© JUNGE FREIHEIT Verlag GmbH & Co.  www.jungefreiheit.de  42/09 09. Oktober 2009

Frisch gepresst

Preußen-Forschung. Am 25. Februar 1947 verfügten die Sieger des Zweiten Weltkriegs per Dekret das Ende des Staates Preußen. Daß die Besiegten sich forschend weiterhin mit der untergegangen Großmacht befassen durften, wurde hingegen großzügig gestattet. So setzte an der FU Berlin Carl Hinrichs, der Biograph des Soldatenkönigs Friedrich Wilhelm I. (1941), die große Tradition der Berliner Preußen-Forschung fort.  Gerd Heinrich, der die Stafette in Dahlem aufnahm, fährt als Emeritus soeben die Ernte seiner lebenslangen Beschäftigung mit Preußen und seinen Herrschern ein, wenn er jetzt zur Frankfurter Buchmesse eine Biographie Friedrichs II. vorlegt. Doch neben „Berlin-West“ entstanden ausgerechnet in Bayern zwei weitere Zentren bundesdeutscher Preußen-Forschung: in Erlangen, wo Hans Joachim Schoeps wie eine Art „Droysen im Exil“ wirkte, und in Würzburg, wohin der Hinrichs-Schüler Winfried Baumgart, geboren 1931 in Berlin, 1967 berufen wurde.

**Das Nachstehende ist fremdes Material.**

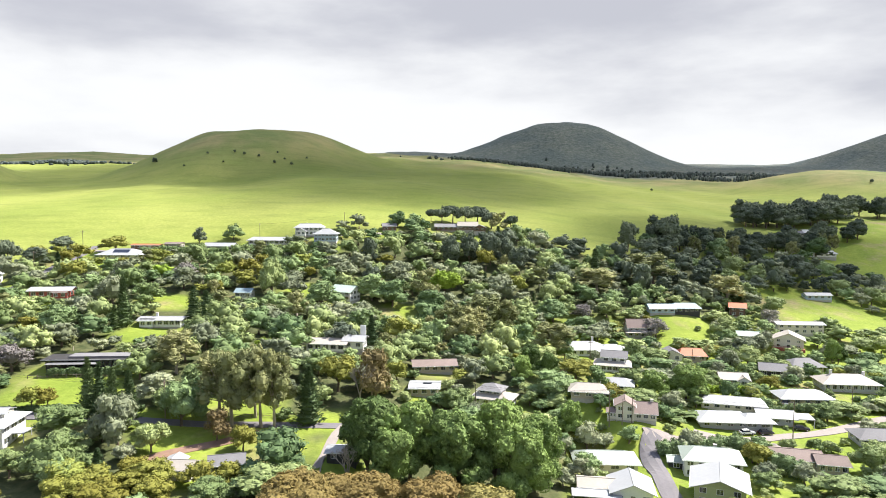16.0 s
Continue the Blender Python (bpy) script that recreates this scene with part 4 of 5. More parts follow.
# the west side
h = house("terr", "two-storey grey house with tall gabled white roof over terraces", 12)
block(h, 0, 0, 14, 10, 0, 1, WALL_GREY, ROOF_WHITE, hip=0, ridge="y", rise=3.0, over=1.3, high=3.4, windows=(5, 3), size=(2.3, 2.1))
for wx, wz, ww, wh in ((-1.7, 4.0, 1.5, 1.2), (0, 4.0, 1.5, 1.7), (1.7, 4.0, 1.5, 1.2)):
    win = part("window", frame_build(ww, wh), TRIM, h, at=pose(wx, -5.03, wz + wh / 2))
    part("pane", Build().box(-ww / 2, 0.02, -wh / 2, ww / 2, 0.025, wh / 2), GLASS, win)
slab(h, "corner_board", -2.8, -5.12, 0.3, -2.55, -5.0, 4.6, TRIM)
slab(h, "corner_board", 2.55, -5.12, 0.3, 2.8, -5.0, 4.6, TRIM)
slab(h, "band_board", -7.0, -5.12, 3.66, 7.0, -5.0, 3.9, TRIM)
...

Auf dessen Lehrstuhl dehnt inzwischen Wolfgang Neugebauer die „moderne strukturhistorische Preußen-Forschung“ auf „Preußen als Kulturstaat“ aus. Einen ausgezeichneten Zugang zur ganzen Breite dieser neo-borussischen Historiographie offerieren jetzt die von Frank-Lothar Kroll ausgewählten dreißig Abhandlungen Baumgarts, die Strukturproblemen des preußischen Staatswesens gelten, den „Herrschaftsstil“ der Hohenzollern analysieren, Friedrich II. als „europäische Gestalt“ porträtieren oder die Lage der jüdischen Minorität vor der Emanzipation untersuchen (Brandenburg-Preußen unter dem Ancien régime. Ausgewählte Abhandlungen, Verlag Duncker & Humblot, Berlin 2009, broschiert, 595 Seiten, 86 Euro).

 

Grenzgänger. Wer heute den Verkehrsschnittpunkt Friedrichstraße in Berlin-Mitte passiert, kann sich beim besten Willen kaum vorstellen, daß dieser Bahnhof bis 1989 eine bizarre Schnittstelle zwischen Ost und West war: nicht nur als  Einreisebahnhof für Westler nach Ost-Berlin inklusive „Tränenpalast“, sondern auch als Schattenbahnhof einer U-Bahnlinie (West), welche die Berliner Mitte (Ost) unterquerte. Dort lud nur ein einsamer Intershop auf dem Bahnsteig West-Berliner zum zollfreien Zigaretten- und Schnapseinkauf ein. Da dieser Raum unter ständiger Kontrolle der „bewaffneten Organe der DDR“ stand, war Fotografieren natürlich für jeden gefährlich. Der West-Berliner Journalist Michael Magercord hat sich davon jedoch nicht beeindrucken lassen und kann deshalb heute ein ebenso beklemmendes wie faszinierendes Fotodokument dieses Orts präsentieren (Endstation Grenze. Bahnhof Friedrichstraße Berlin 1986. Geheime Fotos eines Grenzgängers. Sutton Verlag, Hamburg 2009, gebunden, 95 Seiten, Abbildungen, 19,90 Euro).